陈锦年一直在家里休息了三天,一提到酒还是想吐,梁辰在这期间对陈舒年咬牙切齿了无数次,倒是陈锦年,面色仍是惨白,但是对于喝酒的事倒没再多说什么。
不过,梁辰倒是有话对他说。看着陈锦年情况好转,她才支支吾吾地说:“刚刚姥姥给我打电话了,让我们回去一趟,跟你爸妈……咱爸妈一起。”
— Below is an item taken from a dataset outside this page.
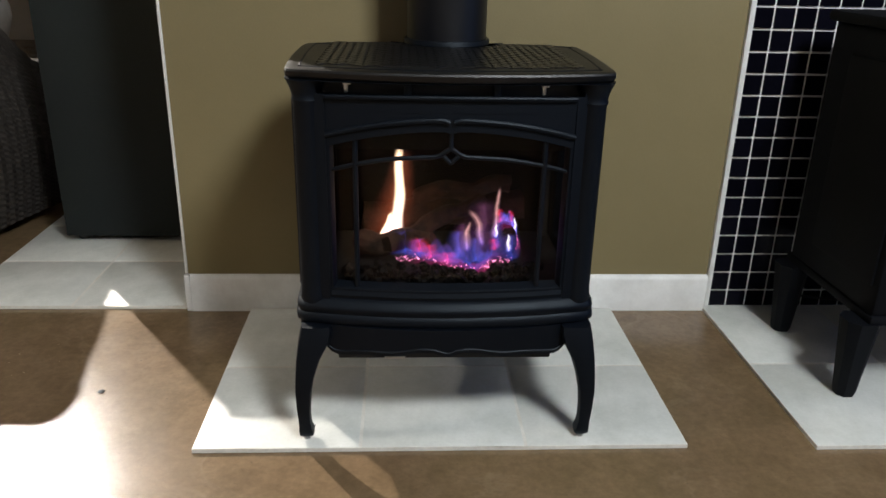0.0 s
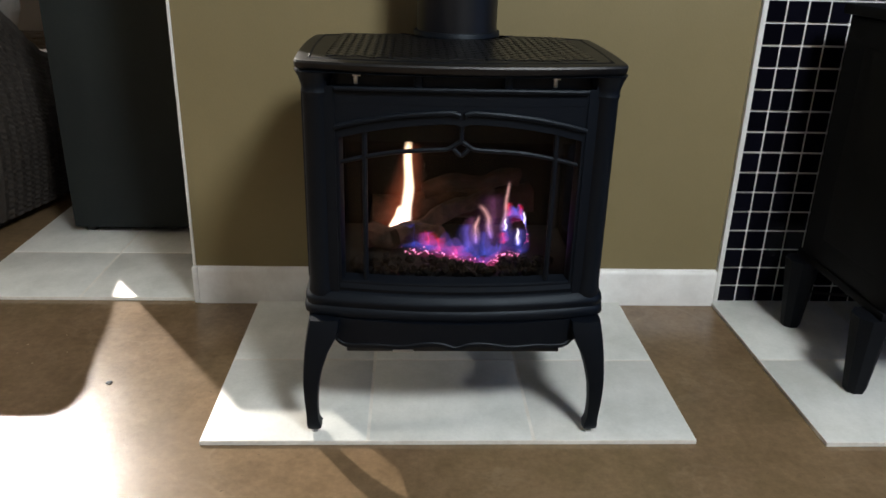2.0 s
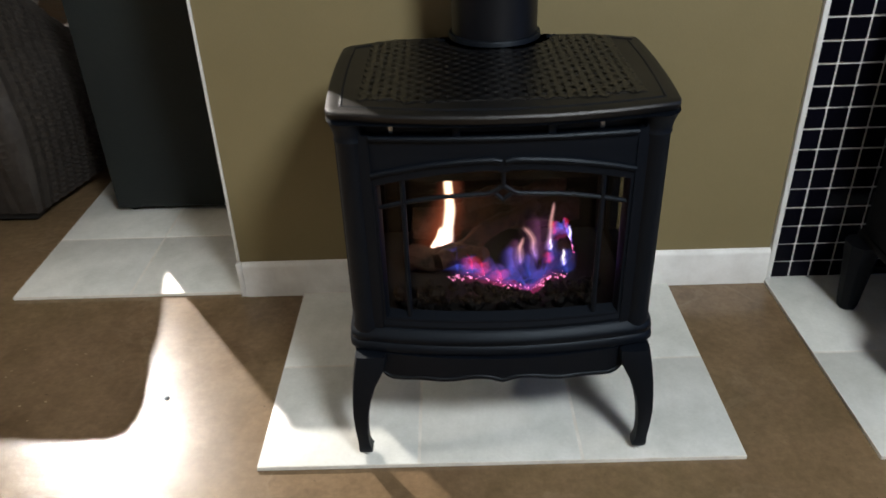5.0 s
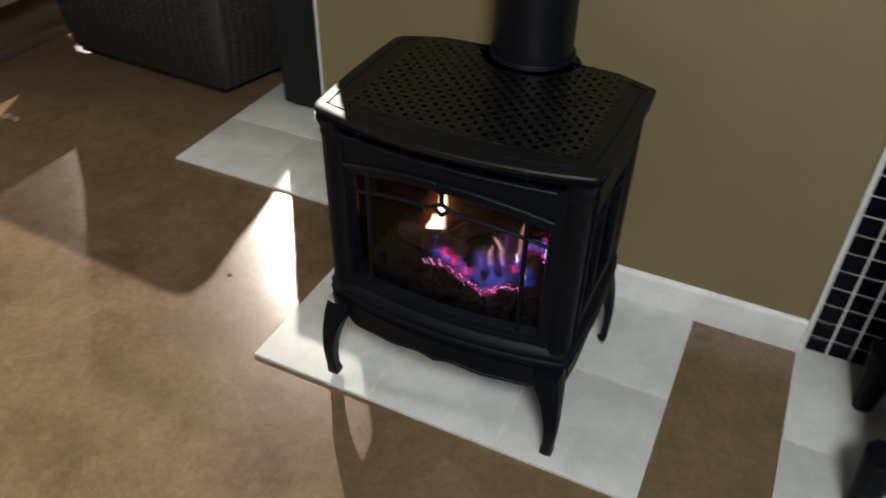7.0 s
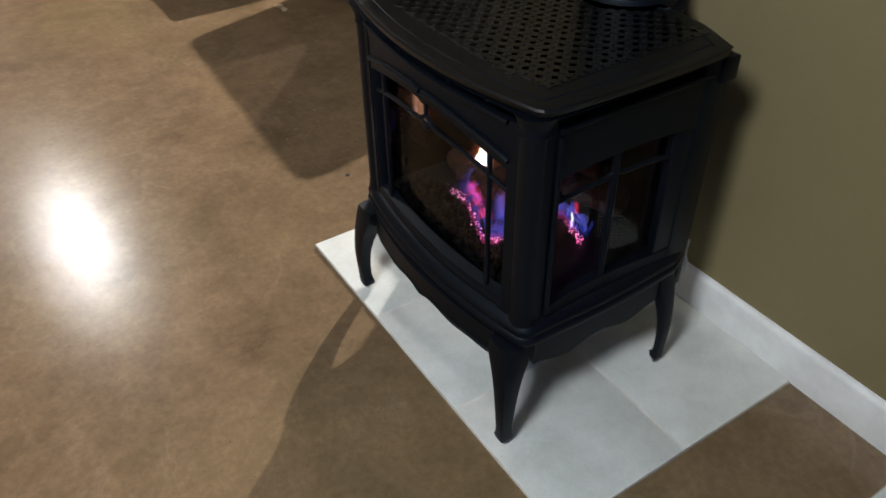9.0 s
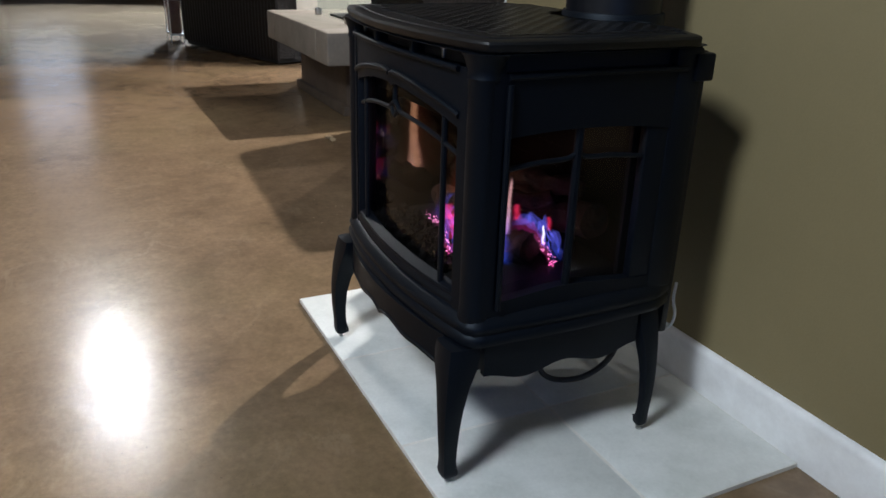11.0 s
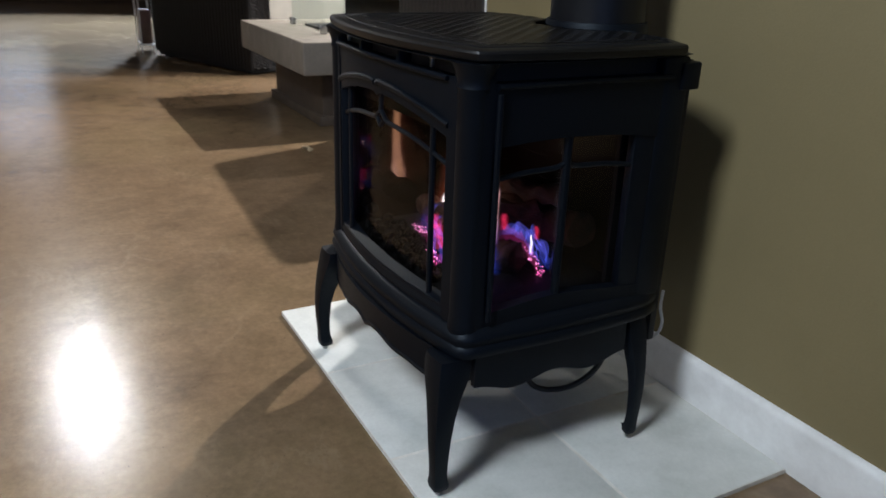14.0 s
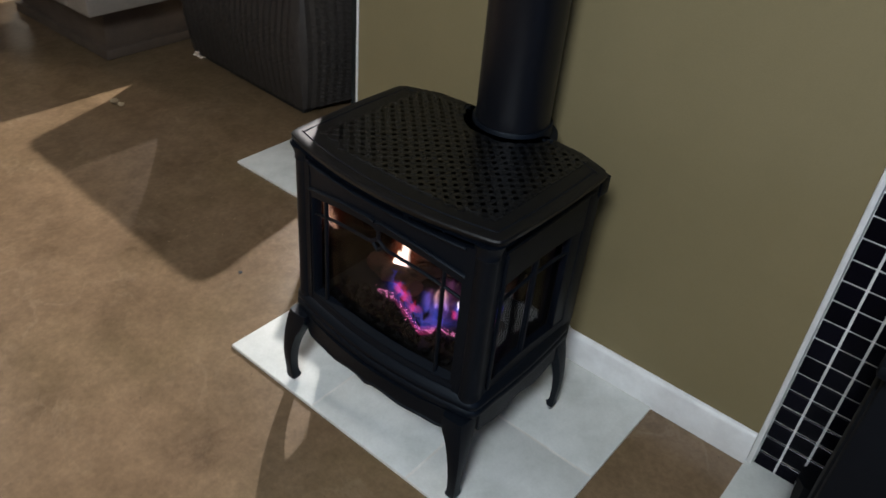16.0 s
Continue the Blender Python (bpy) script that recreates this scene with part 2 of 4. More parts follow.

虽然做陈太太已经有好多天了,但梁辰在称呼上还是没能适应过来,尤其是对长辈,总觉得怪怪的。但看了看陈锦年的脸色,不忍心他失望,她只好又将到嘴的话改了口。
“你怎么说的?”
陈锦年觉得,梁姥姥在他默默地将梁辰吃掉的这条道上,扮演的是一直是明灯,他简直都想感激涕零了。
“我说你身体不舒服,就给回了。”
陈锦年倒吸一口凉气:“我身体没事了,真的。”说完还拍了拍自己的胸膛,但可能是太着急,陈锦年被自己的口水噎了一下,这一拍立刻就咳了起来。梁辰赶紧放下手中洗着的菜,甩甩手上的水在身上擦了擦,然后心疼地替陈锦年拍着背。
“还说没事,怎么会没事。”
陈锦年咳了几声后,“虚弱”地替自己解释:“我刚刚那是着急,被噎到了,不是拍的。”
这个得说清楚,装是一门艺术,显然他对这门艺术的拿捏还不是很到位。虽然他的“虚弱”成功地博得了梁辰的同情,也成功地让她的脑子里除了他再也装不下别的东西,但他似乎装过了点,最近他最爱睡觉的这件事,一直被梁辰以他“身体虚弱”为名拒绝。